When applications use the HTTP/2 transport, the server is responsible for supporting keepalives and defining its behavior. The client's keepalive settings must be compatible with the server's settings. For example, if the client sends the PING frame more frequently than the server allows, the server terminates the connection with an HTTP/2 GOAWAY frame response.

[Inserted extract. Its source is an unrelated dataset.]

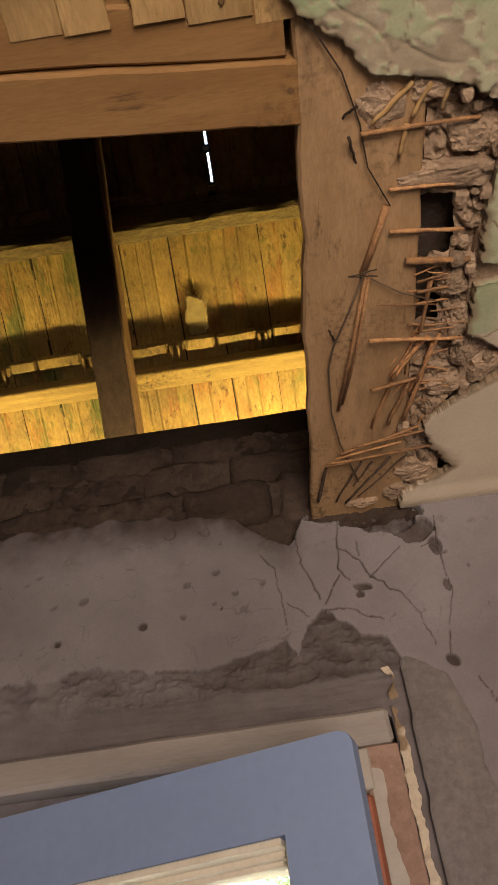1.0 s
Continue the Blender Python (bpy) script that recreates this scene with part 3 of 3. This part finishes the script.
def tile_mesh(seed):
    """An interlocking clay tile from below: a stepped pan with pressed ribs, side joints coloured dark for the shade in
    their gaps, a rim and a hollow nib at its head.
    """
    rnd = random.Random(seed)
    b = bmesh.new()
    w, n = 0.2262, 72
    ribs = [(0.20 + rnd.uniform(-0.02, 0.02), 0.0045), (0.47 + rnd.uniform(-0.03, 0.03), rnd.choice((0.0015, 0.004))), (0.62 + rnd.uniform(-0.03, 0.03), 0.003), (0.80 + rnd.uniform(-0.03, 0.02), 0.0045)]
    level = [rnd.uniform(-0.002, 0.002) for _ in range(5)]
    shaded_groove = rnd.random() < 0.5
    moss = 0.05 if seed in (2, 5) else 0.5
    red, wet = [], []
    rows = []
    steps = [-0.05, -0.03, -0.015] + [0.0125 * q for q in range(0, 29)] + [0.358, 0.366]
    for s in steps:
        row = []
        for i in range(n + 1):
            u = i / n
            wob = 0.006 * noise.noise(Vector((s * 10, u * 3, seed)))
            z = 0.0
            for q, deep in ribs:
                v = u - q - wob
                z += deep * max(0.0, 1 - abs(v) / 0.016) - 0.0022 * max(0.0, 1 - abs(v + 0.024) / 0.010)
            z += level[sum(u > q for q, _ in ribs)]
            edge = min(u, 1 - u)
            z -= 0.006 * max(0.0, 1 - edge / 0.012)
            z += 0.0009 * noise.noise(Vector((u * 70, s * 2.5, seed))) + 0.0016 * noise.noise(Vector((u * 9, s * 22, seed))) + 0.0008 * noise.noise(Vector((u * 40, s * 90, seed)))
            z += -0.002 - 0.02 * (s / 0.36)
            strip = sum(u > q for q, _ in ribs)
            patch = noise.noise(Vector((strip * 3.7 + u * 2, s * 7, seed * 2.1))) + 0.35 * noise.noise(Vector((u * 26, s * 45, seed)))
            green = noise.noise(Vector((u * 3.5, s * 6, seed + 20))) + 0.5 * noise.noise(Vector((u * 30, s * 50, seed + 9)))
            red += [0.5 * smoothstep(0.15, 0.6, patch)] * 2
            wet += [0.9 * smoothstep(moss, moss + 0.35, green)] * 2
            row.append((b.verts.new(((u - 0.5) * w, s, z)), b.verts.new(((u - 0.5) * w, s, -0.026 - 0.02 * (s / 0.36)))))
        rows.append(row)
    for r0, r1, s in zip(rows, rows[1:], steps):
        for i in range(n):
            f = b.faces.new((r0[i][0], r0[i + 1][0], r1[i + 1][0], r1[i][0]))
            u = (i + 0.5) / n
            # shade in the side gaps and in one groove, set as dark faces
            if min(u, 1 - u) < 0.010 + 0.008 * noise.noise(Vector((s * 16, u * 3, seed))):
                f.material_index = 1
            if shaded_groove and abs(u - ribs[1][0] + 0.024) < 0.008 + 0.012 * noise.noise(Vector((s * 13, 4.0, seed))):
                f.material_index = 1
    for a, c in ((rows[0][0], rows[0][n]), (rows[-1][0], rows[-1][n])):
        b.faces.new((a[0], a[1], c[1], c[0]))
    b.faces.new((rows[0][0][1], rows[-1][0][1], rows[-1][n][1], rows[0][n][1]))
    for k in (0, n):
        b.faces.new((rows[0][k][0], rows[-1][k][0], rows[-1][k][1], rows[0][k][1]))
    # broken head rim and hollow nib
    cut = rnd.uniform(-0.045, -0.02)
    for x0, x1 in ((-w / 2 + 0.003, cut - 0.003), (cut + 0.003, 0.070), (0.100, w / 2 - 0.002)):
        box(x0, x1, -0.060 + rnd.uniform(-0.003, 0.003), -0.030 + rnd.uniform(-0.003, 0.003), -0.020, 0.023 + rnd.uniform(-0.004, 0.003), 0.006, bm=b, cuts=3, rough=0.0028, seed=seed * 5 + x0 * 40)
    box(0.074, 0.096, -0.050, -0.038, -0.020, 0.010, 0.003, bm=b)
    box(0.073, 0.080, -0.048, -0.012, -0.010, 0.025, 0.002, bm=b)
    box(0.091, 0.098, -0.048, -0.012, -0.010, 0.025, 0.002, bm=b)
    box(0.079, 0.092, -0.019, -0.010, -0.010, 0.024, 0.0025, bm=b)
    me = mesh_of("tile", b, M_TILE)
    me.materials.append(M_JOINT)
    for key, values in (("bare", red), ("paint", wet)):
        me.attributes.new(key, 'FLOAT', 'POINT').data.foreach_set("value", values + [0.0] * (len(me.vertices) - len(values)))
    return me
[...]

For gRPC applications, the client and the server can customize keepalive settings and default values like the interval between PING frames, the maximum time a channel can exist, and more. For a full list of configurable options and language-specific examples demonstrating client and server applications using keepalive, see gRPC keepalive configuration specification.

Best practices

While keepalive probes can improve the fault tolerance of your applications, they can also consume more bandwidth, which might impact network capacity and lead to extra charges. Additionally, on mobile devices, increased network activity may affect battery life. Therefore, it's important to adhere to the following best practices:

Customize parameters: Adjust keepalive settings based on application requirements and network conditions.
Application-level keepalives: For encrypted connections (for example, TLS/SSL), consider implementing keepalive mechanisms at the application layer to ensure probes are sent over secure channels.
Monitoring and logging: Implement logging to monitor keepalive-induced connection closures for troubleshooting.
Fallback mechanisms: Design applications to handle disconnections gracefully, including retry logic and failover strategies.